Israel é, neste momento, um país ignóbil. Não só por ter sido o principal responsável de agudização das relações que já eram débeis, como ainda pela capacidade de fundamentar os seus ataques. Ambivalente, porque paralelamente à imagem de protector de um Estado e dos que a ele pertencem, ressalta outra em tudo antagónica, o de desvalorizador de vidas. Desmontando o argumento: a História demonstra um Israel preocupado com as vidas dos seus habitantes, foram diversas as vezes quem em prol de uma vida entregou muitos mais prisioneiros palestinianos. Prova de que, e ao contrário do que acontece com muitos outros, uma vida nunca é exígua. Contudo e com esta “Chuva de Verão” contraria todos os bons valores que anteriormente poderiam ser associados. A forma determinada e convicta como ataca o Líbano, desacredita os seus argumentos e a luta que fez de refúgio: a vida do soldado israelita. A capacidade de combater para salvar uma vida, em detrimento de muitas outras, demonstra que o motivo predominante é apenas um paliativo para aquilo que o alimenta: a guerra. A bondade que, de uma forma ingénua, extraímos das cedências precedentes é substituída por uma inexistência de princípios. Israel precisa destes conflitos sucessivos para se afirmar e conquistar o respeito que há tanto tempo procura. A distância que em tempos foi conformada pelo orgulho de dois mentores, Sharon e Arafat, e por isso tida como finita, surge como um legado.

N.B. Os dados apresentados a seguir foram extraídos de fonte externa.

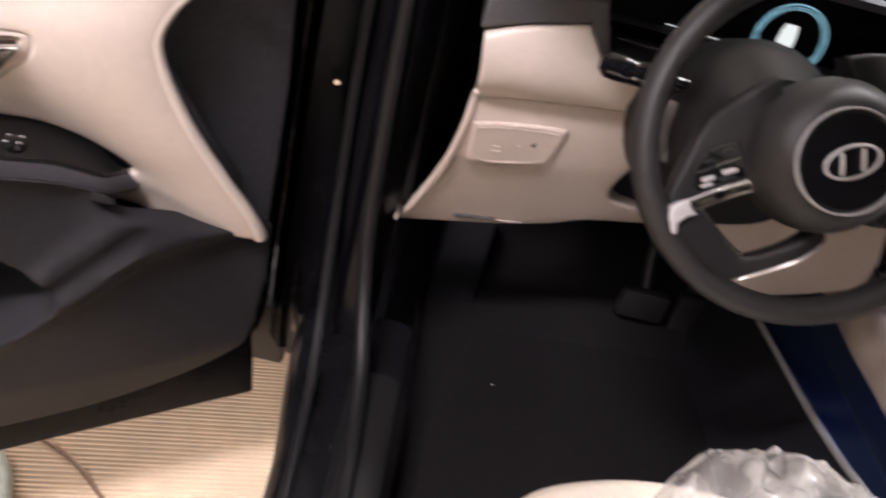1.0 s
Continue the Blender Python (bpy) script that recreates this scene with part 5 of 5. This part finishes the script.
# ---------------------------------------------------------------- the car body round the doorway
def car_body():
    b = CAR
    inv = Matrix.Translation((-0.37, 0, 0))
    P = lambda name, bm, m, parent=b, label="", flat=False: part(name, moved(bm, inv), m, parent, label, flat)
    # door jamb: a ribbed upright from the sill to the windscreen pillar
    prof = ((-0.585, 0.42), (-0.57, 0.335), (-0.548, 0.305), (-0.53, 0.312), (-0.505, 0.318), (-0.485, 0.300), (-0.470, 0.270), (-0.458, 0.262), (-0.448, 0.272), (-0.436, 0.268), (-0.424, 0.262), (-0.412, 0.275), (-0.40, 0.31), (-0.395, 0.36))
    rows = []
    for z in np.linspace(0.30, 1.068, 26):
        lean = 0.05 * smooth01((0.55 - z) / 0.3)
        rows.append([(x + 0.012 * smooth01((0.5 - z) / 0.25), y - lean * 0.6, z) for x, y in prof])
    P("door_jamb", loft(rows), JAMB, b, "glossy black door jamb")
    P("hinge_panel", loft([[(-0.574, 0.245, z), (-0.570, 0.252, z), (-0.570, 0.32, z), (-0.575, 0.35, z)] for z in np.linspace(0.352, 1.06, 8)]), JAMB, b)
    # windscreen pillar rising to the roof
    rows = []
    for k in np.linspace(0, 1, 20):
        cx, cy, cz = -0.452 + 0.13 * k, 0.33 - 0.62 * k - 0.06 * math.sin(k * math.pi), 1.0 + 0.55 * k ** 0.86
        rows.append([(cx + p * 0.5, cy + q, cz + r) for p, q, r in ((-0.10, 0.06, 0.02), (-0.115, 0.01, 0.012), (-0.10, -0.03, 0.0), (-0.06, -0.045, -0.012), (0.0, -0.03, -0.018), (0.06, -0.01, -0.012), (0.12, 0.04, 0.0), (0.12, 0.09, 0.02), (0.0, 0.10, 0.03))])
    P("windscreen_pillar", loft(rows, close_v=True, caps=True), JAMB, b, "glossy black windscreen pillar")
    rows = []
    for k in np.linspace(0.0, 1, 16):
        cx, cy, cz = -0.435 + 0.13 * k, 0.30 - 0.60 * k - 0.06 * math.sin(k * math.pi), 1.0 + 0.53 * k ** 0.86
        rows.append([(cx, cy, cz), (cx + 0.03, cy - 0.012, cz - 0.006), (cx + 0.065, cy + 0.02, cz), (cx + 0.06, cy + 0.08, cz + 0.01)])
    P("pillar_trim", loft(rows), BLACK, b)
    # rubber doorway seal along sill, jamb and pillar
    seal = spline([(-0.372, -0.95, 0.415), (-0.375, -0.5, 0.412), (-0.380, -0.1, 0.41), (-0.392, 0.10, 0.425), (-0.415, 0.20, 0.50), (-0.432, 0.242, 0.62), (-0.440, 0.25, 0.80), (-0.442, 0.255, 0.98), (-0.43, 0.21, 1.08), (-0.40, 0.06, 1.24), (-0.36, -0.12, 1.39), (-0.33, -0.35, 1.50)], 8)
    P("doorway_seal", tube(seal, 0.011, 10, up=(1, 0, 0)), SPOKEBLACK, b, "black rubber doorway seal")
    seal2 = spline([(-0.448, -0.95, 0.388), (-0.45, -0.3, 0.386), (-0.456, 0.05, 0.392), (-0.47, 0.19, 0.46), (-0.482, 0.258, 0.62), (-0.488, 0.27, 0.85), (-0.486, 0.255, 1.0)], 8)
    P("jamb_bead", tube(seal2, 0.007, 8, up=(1, 0, 0)), SPOKEBLACK, b)
    # sill
    prof = ((-0.44, 0.22), (-0.470, 0.26), (-0.479, 0.30), (-0.480, 0.345), (-0.474, 0.372), (-0.466, 0.386), (-0.452, 0.390), (-0.436, 0.378), (-0.41, 0.38), (-0.395, 0.398), (-0.36, 0.402), (-0.335, 0.392), (-0.322, 0.35), (-0.318, 0.30))
    P("sill", loft([[(x + 0.003 * math.sin(y * 2) - 0.034 * smooth01((y + 0.05) / 0.34) * smooth01((-0.425 - x) / 0.03), y, z) for x, z in prof] for y in np.linspace(0.29, -1.05, 20)]), JAMB, b, "glossy black door sill")
    P("sill_plate", loft([[(x, y, z) for x, z in ((-0.408, 0.385), (-0.396, 0.4015), (-0.36, 0.4055), (-0.336, 0.395), (-0.32, 0.36))] for y in np.linspace(0.16, -0.95, 12)]), SPOKEBLACK, b, "black plastic sill plate")
    # hinge and check strap in the doorway's front corner
    P("hinge_bolt", turned([(0, 0.004), (0.004, 0.004), (0.006, 0.0)], 8, pose(-0.515, 0.300, 0.775, 90, 0, 0)), SATIN, b)
    P("jamb_cover", loft([[(-0.53, 0.286, 0.365), (-0.522, 0.272, 0.30), (-0.495, 0.266, 0.292), (-0.478, 0.272, 0.31)], [(-0.528, 0.296, 0.40), (-0.515, 0.29, 0.37), (-0.495, 0.288, 0.37), (-0.478, 0.29, 0.40)]]), STRAP, b)
    P("jamb_edge", tube(spline([(-0.53, 0.292, 0.47), (-0.526, 0.285, 0.40), (-0.516, 0.277, 0.345)], 5), 0.0022, 6), DARKCHROME, b)
    P("jamb_edge", tube(spline([(-0.462, 0.288, 0.50), (-0.474, 0.28, 0.42), (-0.488, 0.272, 0.36)], 5), 0.0022, 6), DARKCHROME, b)
    for x, y, z in ((-0.41, 0.02, 0.392),):
        P("screw_head", turned([(0, 0.003), (0.0025, 0.003), (0.0035, 0.0)], 10, pose(x, y - 0.002, z, 60, 0, 0)), GREYKEY, b)
    # fender behind the jamb, with its lower cladding
    rows = [[(-0.585 - 0.025 * math.sin((z - 0.25) * 3.4), y, z) for z in np.linspace(0.36, 0.98, 10)] + [(-0.56, y, 1.0), (-0.45, y, 1.02)] for y in np.linspace(0.40, 1.05, 8)]
    P("fender", loft(rows), PAINT, b, "glossy black front fender")
    P("fender_cladding", box(-0.606, -0.532, 0.318, 0.62, 0.222, 0.348, 0.008), GREYDASH, b, "dark grey plastic fender cladding")
    # Slim glossy bar added to shape the highlight along the jamb seal.
    P("jamb_highlight_bar", joined(tube(spline([(-0.515, 0.29, 0.93), (-0.508, 0.275, 0.99), (-0.497, 0.25, 1.035)], 5), lambda t: 0.003 + 0.004 * math.sin(math.pi * t), 8)), PAINT, b)
    P("corner_clip", box(-0.512, -0.496, 0.252, 0.262, 1.002, 1.009, 0.002), SATIN, b)
    # footwell
    P("footwell_floor", loft([[(x, y, z + 0.012 * math.sin(x * 9)) for x in np.linspace(-0.33, 0.22, 8)] for y, z in ((-0.9, 0.30), (-0.2, 0.295), (0.30, 0.285), (0.48, 0.30), (0.70, 0.46), (0.78, 0.70))]), CARPET, b, "black carpeted footwell")
    P("kick_panel", loft([[(-0.395, 0.26, z), (-0.385, 0.30, z), (-0.375, 0.42, z), (-0.365, 0.80, z)] for z in np.linspace(0.28, 1.02, 8)]), BLACK, b)
    P("sill_carpet", loft([[(-0.325, y, 0.365), (-0.318, y, 0.33), (-0.31, y, 0.28)] for y in np.linspace(0.8, -0.95, 8)]), CARPET, b)
    mat_o = spline(V2((-0.27, 0.25), (-0.24, 0.36), (-0.18, 0.44), (0.10, 0.45), (0.18, 0.40), (0.19, 0.10), (0.19, -0.2), (-0.28, -0.2), (-0.285, 0.0)), 5, True)
    m = finish("floor_mat", plate(mat_o, lambda x, y: 0.312 + 0.012 * math.sin(x * 9), 0.004, 0.006, 0.03, lambda x, y, w: (x, y, w)), CARPET)
    tagged(m, "black carpet floor mat in the footwell", "floor mat")
    for i, (x, y, z) in enumerate(((-0.179, 0.28, 0.322),)):
        P("lint_fleck", turned([(0, 0.0015), (0.0012, 0.001), (0.0016, 0)], 6, Matrix.Translation((x, y, z))), PAPER, b)
    # pedals
    P("brake_pedal", joined(box(0.04, 0.13, 0.50, 0.525, 0.36, 0.42, 0.006), tube([(0.085, 0.52, 0.40), (0.085, 0.60, 0.50), (0.085, 0.62, 0.64)], 0.011, 8)), RUBBER, b, "black rubber brake pedal")
    P("throttle_pedal", joined(box(0.155, 0.205, 0.52, 0.545, 0.30, 0.42, 0.006), tube([(0.18, 0.545, 0.40), (0.18, 0.64, 0.56)], 0.009, 8)), RUBBER, b)
    P("foot_rest", box(-0.31, -0.22, 0.50, 0.56, 0.30, 0.50, 0.012), BLACK, b)
    P("firewall", loft([[(x, 0.80, 0.3), (x, 0.80, 1.03)] for x in (-0.42, 0.4, 1.16)]), BLACK, b)
    # plain roof, glass and far side that close the cabin
    rows = [[(x, y, 1.60 - 0.10 * abs((x - 0.37) / 0.72) ** 3 - 0.05 * smooth01((y + 0.6) / 0.5) - 0.06 * smooth01((-2.2 - y) / 0.6)) for x in np.linspace(-0.35, 1.09, 12)] for y in np.linspace(-0.20, -2.8, 14)]
    P("roof", loft(rows), PAINT, b, "glossy black roof")
    rows = [[(x, y, z - 0.06 * abs((x - 0.37) / 0.72) ** 3) for x in np.linspace(-0.33, 1.07, 8)] for y, z in ((-0.2, 1.53), (-0.6, 1.56), (-1.6, 1.56), (-2.7, 1.48))]
    P("headliner", loft(rows), GREYDASH, b)
    P("windscreen", loft([[(0.37 + (x - 0.37) * (1 - 0.12 * k), 0.80 - 1.0 * k - 0.05 * abs((x - 0.37) / 0.8) ** 2, 1.02 + 0.53 * k + 0.04 * math.sin(k * 3.14)) for x in np.linspace(-0.44, 1.18, 9)] for k in np.linspace(0, 1, 7)]), WINDSHIELD, b)
    rows = [[(0.37 + 0.955 * s, y, z) for z, s in ((0.25, 1.0), (0.6, 1.02), (0.95, 0.99), (1.05, 0.96))] for y in np.linspace(1.0, -2.8, 8)]
    P("far_side", loft(rows), PAINT, b)
    P("far_trim", loft([[(1.17, y, 0.3), (1.15, y, 0.7), (1.2, y, 1.02)] for y in (0.8, -0.9, -2.6)]), BLACK, b)
    P("far_pillar", tube([(1.22, 0.33, 1.0), (1.12, -0.12, 1.38), (1.08, -0.35, 1.5)], 0.04, 8), PAINT, b)
    P("far_center_pillar", box(1.14, 1.20, -1.15, -1.0, 1.0, 1.52, 0.02), BLACK, b)
    rows = [[(-0.585 + 0.06 * smooth01((z - 1.0) / 0.5) - 0.02 * math.sin((z - 0.25) * 3), y, z) for z in np.linspace(0.25, 1.04, 8)] for y in np.linspace(-1.06, -2.8, 8)]
    P("rear_door", loft(rows), PAINT, b)
    P("center_pillar", loft([[(-0.56 + 0.17 * k, -1.06 - 0.1 * k, 0.36 + 1.16 * k), (-0.47 + 0.12 * k, -1.04 - 0.08 * k, 0.36 + 1.16 * k), (-0.44 + 0.12 * k, -1.14 - 0.08 * k, 0.36 + 1.16 * k), (-0.56 + 0.17 * k, -1.2 - 0.1 * k, 0.36 + 1.16 * k)] for k in np.linspace(0, 1, 8)], close_v=True), BLACK, b)
    P("tail_panel", loft([[(x, -2.8, 0.25), (x, -2.85, 0.95), (x, -2.75, 1.5)] for x in (-0.55, 0.37, 1.29)]), PAINT, b)
    rows = [[(x, y, 1.03 + 0.02 * math.cos((x - 0.37) * 1.6) - 0.12 * smooth01((y - 1.2) / 0.7)) for x in np.linspace(-0.56, 1.3, 9)] for y in np.linspace(0.72, 1.9, 9)]
    P("hood", loft(rows), PAINT, b)
    P("nose", loft([[(x, 1.9, 0.93), (x, 1.95, 0.6), (x, 1.88, 0.25)] for x in (-0.55, 0.37, 1.29)]), PAINT, b)
    P("underbody", box(-0.42, 1.2, -2.7, 1.8, 0.20, 0.27, 0.01), BLACK, b)
    for x in (-0.45, 1.19):
        for y in (1.15, -1.65):
            t = P("tyre", moved(turned([(0.22, -0.10), (0.32, -0.11), (0.345, -0.08), (0.345, 0.08), (0.32, 0.11), (0.22, 0.10)], 36), pose(x, y, 0.345, 0, 90, 0)), RUBBER, b)


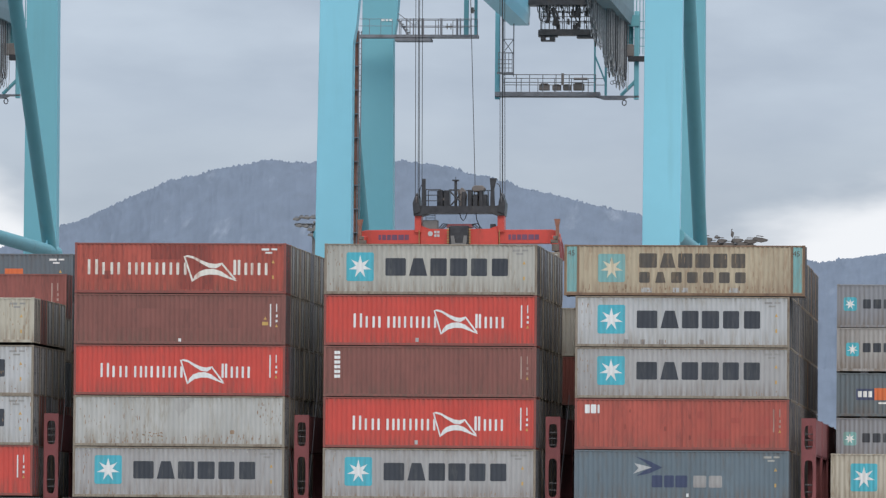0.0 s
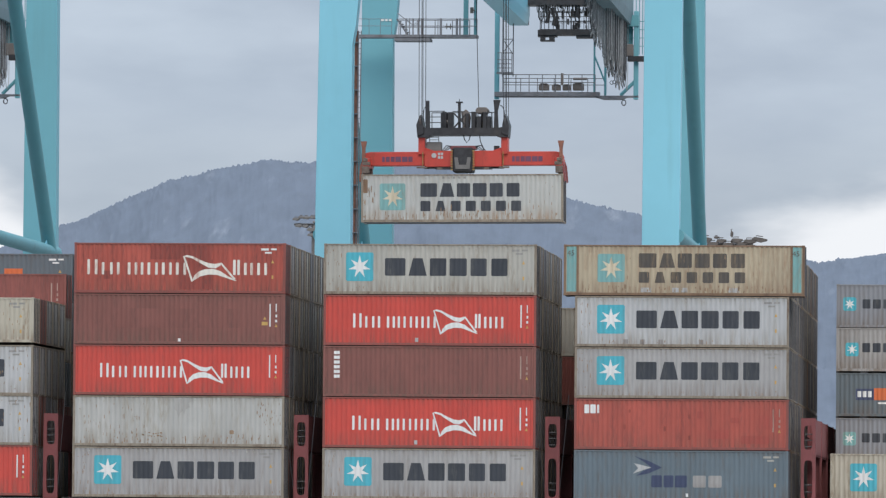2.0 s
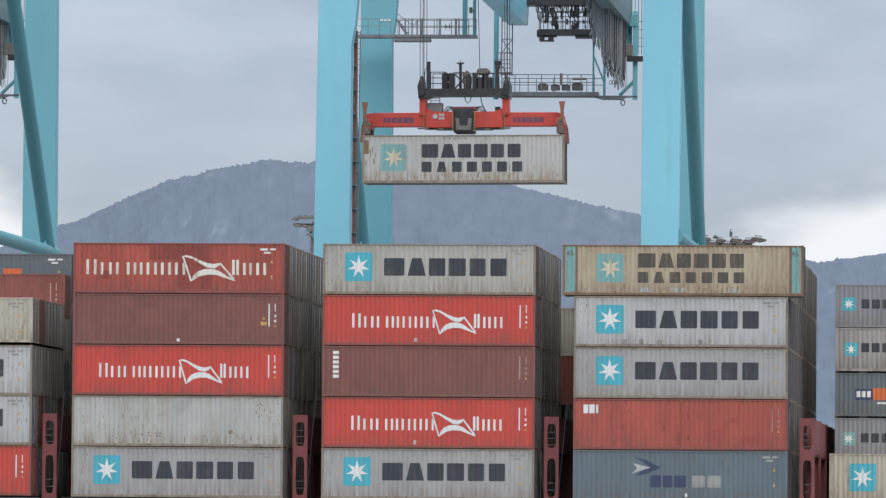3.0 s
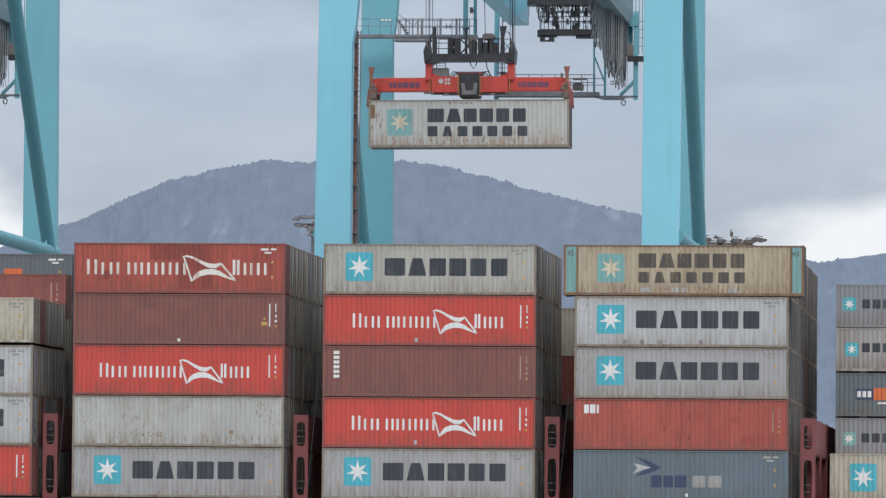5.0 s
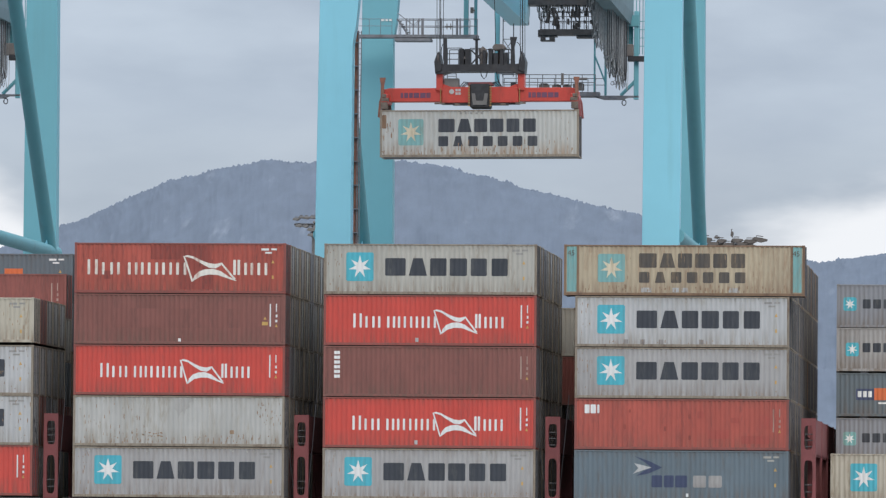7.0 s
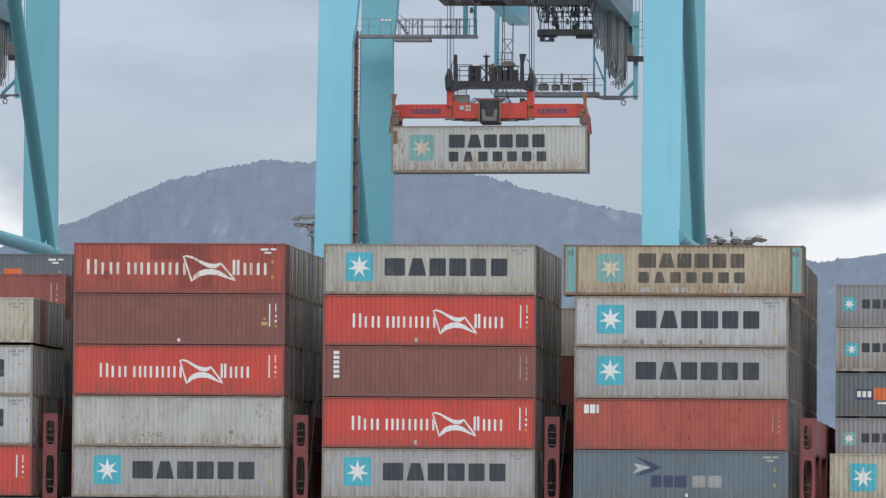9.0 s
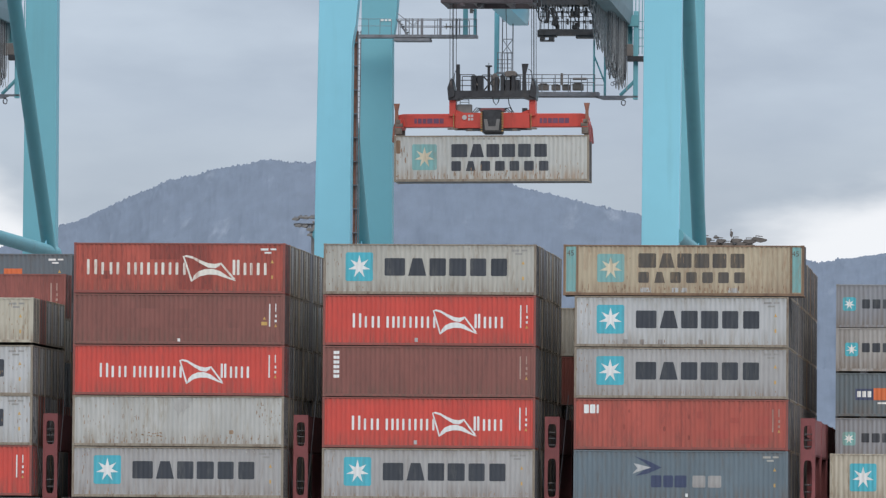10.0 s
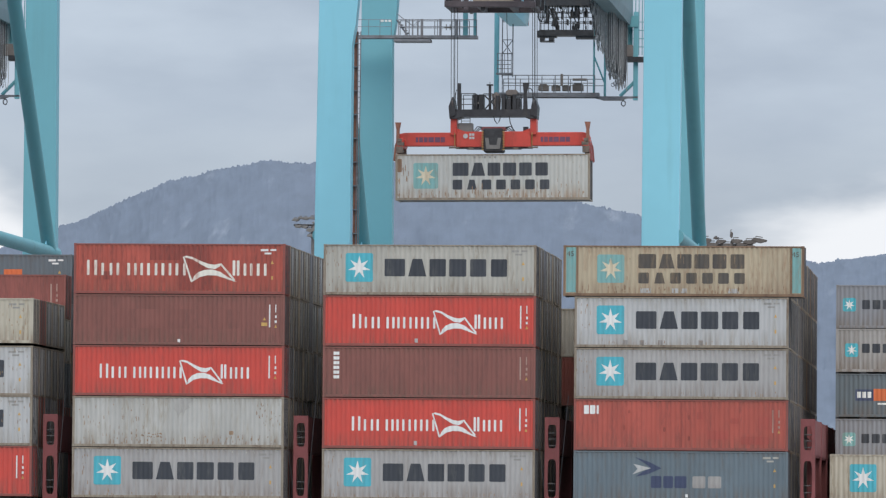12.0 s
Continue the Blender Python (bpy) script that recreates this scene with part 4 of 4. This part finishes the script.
def headblock():
    """Origin on the underside of the container's top, in the middle of its near face."""
    ob = thing("spreader", pose(0, 0, 0), "orange-red container spreader under a black headblock", "spreader")
    cy = CW / 2
    # main box beam with sliding arms
    bm = B()
    box(bm, -2.35, 2.35, cy - 0.55, cy + 0.55, 0.45, 1.42)
    part("main_beam", bm, SPREADRED, ob, bevel=0.03)
    for s in (-1, 1):
        bm = B()
        prism(bm, [(s * 2.36, 0.53), (s * 5.72, 0.53), (s * 5.96, 0.68), (s * 6.06, 1.02), (s * 5.94, 1.30), (s * 5.58, 1.37), (s * 2.36, 1.37)], cy - 0.42, cy + 0.42)
        part("telescopic_arm", bm, SPREADRED, ob, bevel=0.03)
        for k, (w, x) in enumerate(((0.16, 0), (0.24, 0.22), (0.24, 0.52), (0.34, 0.80), (0.34, 1.2), (0.26, 1.58))):
            bm = B()
            left = 2.95 * s + (0.0 if s > 0 else -1.95) + x
            box(bm, left, left + w, cy - 0.43, cy - 0.41, 0.76, 1.08)
            part("name_bar", bm, FADEDNAVY, ob, "faded navy name bar")
        # end beam across the container with flipper arm and twist-lock housing
        bm = B()
        strip(bm, s * 5.58, s * 6.04, 0.0, CW, 0.40, 0.98)
        part("end_beam", bm, SPREADRED, ob, bevel=0.06)
        for y in (0.0, CW - 0.3):
            bm = B()
            strip(bm, s * 5.62, s * 6.05, y, y + 0.3, 0.04, 0.5)
            tube(bm, ((s * 5.85, y + 0.15, -0.10), (s * 5.85, y + 0.15, 0.06)), 0.07, 8)
            strip(bm, s * 5.56, s * 6.02, y - 0.02, y + 0.28, 0.5, 0.74)
            strip(bm, s * 5.70, s * 5.98, y - 0.04, y + 0.2, 0.74, 0.96)
            part("twist_lock", bm, GREASE, ob, "greasy grey-brown twist-lock housing", bevel=0.03)
            if y > 1:
                continue
            bm = B()
            prism(bm, [(s * 5.84, 0.7), (s * 6.06, 0.7), (s * 6.04, 1.5), (s * 6.12, 1.97), (s * 5.76, 1.97), (s * 5.86, 1.5)], y, y + 0.34)
            part("gather_guide", bm, BRASS, ob, "rusty guide arm with flared head")
        for y in (0.1, CW - 0.4):
            bm = B()
            prism(bm, [(s * 6.0, 0.95), (s * 6.16, 0.5), (s * 6.24, -0.42), (s * 6.14, -0.48), (s * 6.04, 0.2), (s * 5.95, 0.6)], y, y + 0.3)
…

Quanto ao Líbano vive a violência fomentada por uma minoria: o Hzbollah e por um Estado que não recua porque não se compadece da desgraça alheia. Fronteiras ocupadas, cidadãos extraditados, cidades completamente devastadas… e muita poeira, no futuro de um país e na visão de quem o invade. País frágil e em recuperação, é o ringue escolhido para o confronto do terrorismo. Sobreviverá? Não olha o futuro, porque o presente está nas mãos de estranhos.
A acuidade e sageza que, pretensamente, está associada a quem governa são palavras sem conteúdo, neste momento. A incipiência é quem controla um grupo de homens irascíveis que se aproximam do primitivo. Capazes de actos atrozes e abjectos, fazem sentir que a evolução foi exteriorizada na ciência, estando esta confinada a todas as descobertas que devastam a Humanidade. A razão é subsidiária de uma cegueira de poder e intransigência que corroboram com mais um flagelo da Humanidade.
Claro que, e não esquecendo o carácter funesto que a situação já contêm, o problema pode piorar. Depois da guerrilha cingida a países vizinhos, começam a entrar as outras potências. É normal que o mundo ou pelo menos quem o representa não pareça preocupado, esta guerra é mais uma forma de consolidar alianças. A Síria é a encenadora de um teatro em que os actores se destroem, bem escondida soube camuflar a sua culpa; os EUA e o Irão são os rivais que materializam as suas discordâncias e ódio imanente no apoio a países opostos. Restam os milhões que observam, que sofrem, que sentem e nada podem fazer. A ONU está limitada ao papel de influente e solidária. A maior certeza é que amanhã haverão mais mortes!